Sweet and Sour Pork is probably one of the most famous Chinese dishes that is a silent must when ordering food. Its sweet and sour taste perfectly complements its overall flavor. And what’s a complete Chinese feast without all its tangy flavor? 

Sweet and sour pork, as some would say, is originally from the province of Henan, China. However, it did not look and taste the same as the picture above. In Henan, they actually just use vinegar and a sugar mixture to successfully make the famous dish. The dish was reinvented by a Cantonese man, Leung King, who included other ingredients, such as tomato paste, soy sauce, white rice vinegar, Chinese brown candy, and even Worcestershire sauce to make the Original Sweet and Sour Pork the real deal.


3. Mapo Tofu

© The Woks of Life

Mapo Tofu, a famous dish from Sichuan, China, is apparently the best dish to try out if you want an authentic Sichuan dish! Sichuan’s comestibles are actually a part of the eight major Chinese cuisines, as it is famous for its heated flavors. It dates back to the year 1862 during the Qing Dynasty. A small restaurant called “Chen XingSheng Restaurant,” owned and operated by a lovely couple, started serving this delectable dish. The wife even had her own method to cook the tofu, so that it can look presentable and tasty at the same time. After some time, they had changed their restaurant name to “Chen Mapo Tofu Restaurant” and became one of the top 23 restaurants in the northern part of Chengdu, Sichuan.


4. Kung Pao Chicken

© The Woks of Life

Kung Pao Chicken is yet another Sichuan dish that consists of a sweet, salty, and spicy taste, making it perfect as it has a lot of flavors going on. Have you ever noticed that almost all Chinese restaurants also have this on their menu?

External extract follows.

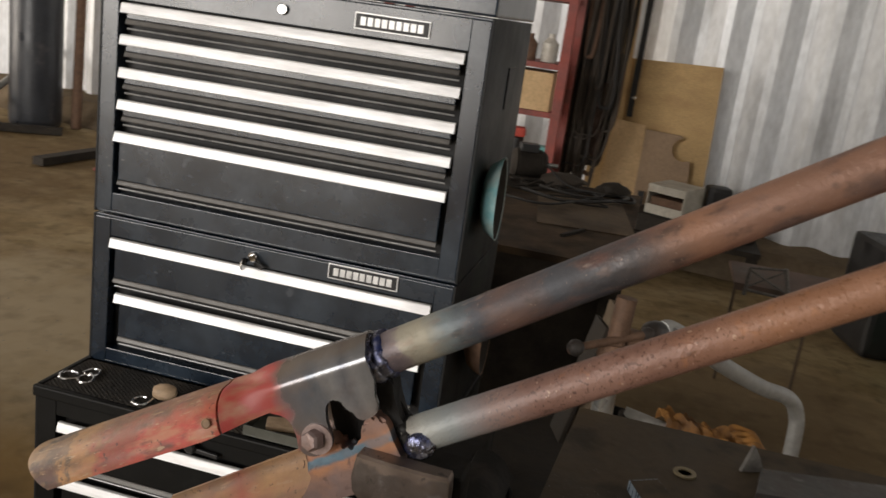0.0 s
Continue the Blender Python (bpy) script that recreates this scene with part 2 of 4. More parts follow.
M["dark"] = surf("grimy_black_iron", (0.020, 0.017, 0.014), (0.055, 0.046, 0.038), 14, 0.72, 0.1, 0.3, spec=0.25)
# A much darker tone than the front jaw's iron, for the rear castings.
M["jet"] = surf("near_black", (0.006, 0.0055, 0.005), (0.016, 0.014, 0.012), 18, 0.75, 0, 0.2, 90, (0.045, 0.036, 0.03), 16, 0.66, spec=0.2)
M["vise"] = surf("worn_cast_iron_shaded", (0.060, 0.052, 0.047), (0.110, 0.092, 0.081), 22, 0.42, 0.45, 0.13, 110, (0.15, 0.095, 0.065), 12, 0.60)
# Height bands mix worn tones with painted shading: dark foot, pale waist, light top.
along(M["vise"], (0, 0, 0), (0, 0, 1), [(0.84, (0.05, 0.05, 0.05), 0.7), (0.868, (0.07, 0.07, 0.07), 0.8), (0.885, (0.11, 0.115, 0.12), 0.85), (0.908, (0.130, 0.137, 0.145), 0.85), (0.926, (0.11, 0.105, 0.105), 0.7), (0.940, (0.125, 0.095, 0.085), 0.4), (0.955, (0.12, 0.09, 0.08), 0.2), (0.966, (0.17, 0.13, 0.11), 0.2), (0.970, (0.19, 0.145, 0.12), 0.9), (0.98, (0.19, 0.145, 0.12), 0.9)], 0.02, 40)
speckle(M["vise"], (0.035, 0.030, 0.028), 120, 0.66, 0.03, 6, None, 0.8)
speckle(M["vise"], (0.30, 0.15, 0.08), 45, 0.70, 0.03, 7, None, 0.7)
speckle(M["vise"], (0.060, 0.045, 0.038), 24, 0.55, 0.09, 11, None, 0.6)
speckle(M["vise"], (0.21, 0.20, 0.20), 38, 0.64, 0.04, 11, None, 0.5)
M["vise_paint"] = surf("faded_green_paint", (0.060, 0.078, 0.070), (0.125, 0.125, 0.115), 24, 0.45, 0.3, 0.15, 120, (0.15, 0.09, 0.08), 16, 0.58)
M["bar"] = surf("dark_polished_bar", (0.095, 0.085, 0.085), (0.21, 0.19, 0.19), 40, 0.33, 0.8, 0.10, 200, (0.13, 0.075, 0.05), 26, 0.60)
speckle(M["bar"], (0.04, 0.033, 0.03), 60, 0.63, 0.04, 8, None, 0.6)
M["ply"] = surf("plywood", (0.52, 0.34, 0.155), (0.64, 0.43, 0.21), 4, 0.75, 0, 0.1, 60, (0.42, 0.26, 0.12), 3, 0.66, stretch=(1, 1, 2))
M["table_brown"] = surf("grimy_brown_top", (0.080, 0.054, 0.034), (0.140, 0.097, 0.064), 5, 0.85, 0, 0.15, 50, (0.045, 0.033, 0.023), 6, 0.56, spec=0.15)
speckle(M["table_brown"], (0.018, 0.013, 0.010), 7, 0.55, 0.10, 9, None, 0.7)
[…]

Kung Pao Chicken was also present in the Qing Dynasty. Rumors had it that the governor himself was the one who invented the popular dish. Ding Baozhen, the late governor of Sichuan province, loved consuming chicken, peanuts, and heated flavors, therefore such speculations were made. Others have also postulated that his family chef handed the recipe to him and the governor started serving his guests with Kung Pao Chicken. Furthermore, the term Kung Pao was derived from Ding Baozhen’s honorable official title, Kung Pao.


5. Xiao Long Bao


And lastly, our all-time favorite, Xiao Long Bao.

The origin of Xiao Long Bao is not clear; however, some had claimed that it was from the outskirts of Shanghai, China. Because of its aroma and unique invention, people from all over the world started to come across this special soup dumpling. The broth from the dumpling was actually cooled to have a gelatin consistency, and when steamed, it will start to melt and burst with a heavily concentrated broth flavor once consumed. Allegedly, its name had originated during the 18th century, wherein an emperor named Qianlong grew fond of these soup dumplings. It was then speculated that the name came from Emperor Qianlong.